Twitter is a fishbowl of virtue-signaling elites who help each other achieve daily moral and intellectual victories, because in that world, unlike the real world, they have the numbers advantage. “Twitter users are younger, more likely to identify as Democrats, more highly educated and have higher incomes than U.S. adults overall,” according to the Pew Research Center. Deplorable, working-class and less educated Americans are let into the Twitter club for the sole purpose of being used as examples for the immoral, stupid mess our overlords are tasked with cleaning up.
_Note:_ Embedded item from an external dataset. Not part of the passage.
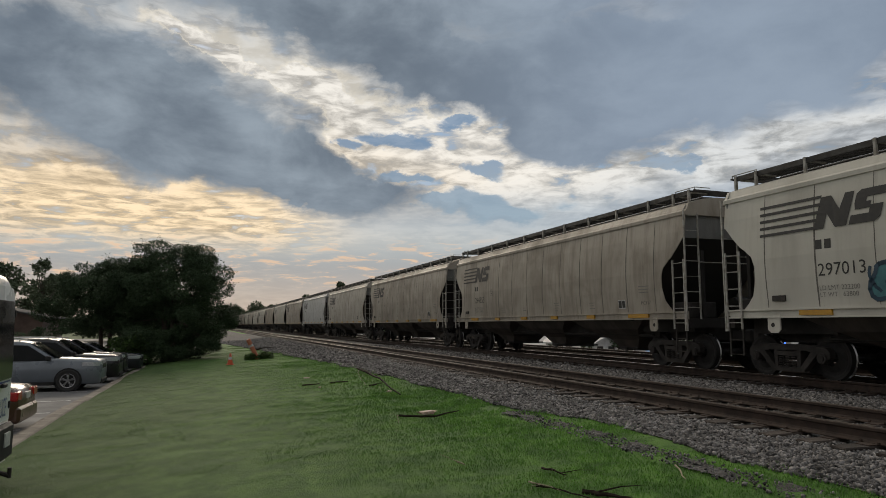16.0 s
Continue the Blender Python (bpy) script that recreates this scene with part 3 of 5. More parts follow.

This is Jack Dorsey's dreamworld.

This also explains why the NBA, and its commissioner Adam Silver, have been chosen as the untouchable favorites on Twitter, despite the majority of Americans viewing the NBA’s relationship with China as problematic. In the perfect, globalized economy of Twitter’s elites, geopolitical conflicts don’t exist, national borders are a nuisance impediment to the free market and quasi-slave labor in Asia is necessary to keep costs down. As long as the NBA promotes the right kind of social justice - the kind that doesn’t threaten the current economic order - and continues to carry the torch for globalization, it will remain Twitter’s golden child. The on-court product truly has nothing to do with it.

And finally, this explains why, according to the total “likes” count, Mark Cuban won yesterday’s scuffle by a generous margin.

Ted Cruz should’ve known the game was rigged against him from the start. Representing the working and middle-class majority’s concerns - whether they be players kneeling during the national anthem, or the NBA’s cozy relationship with China - is a losing proposition on an app whose sole purpose has become establishing why the working-class majority is lost.

Cuban, ever calculated, wouldn’t have participated in his scuffle with Cruz if he didn’t already know this going in.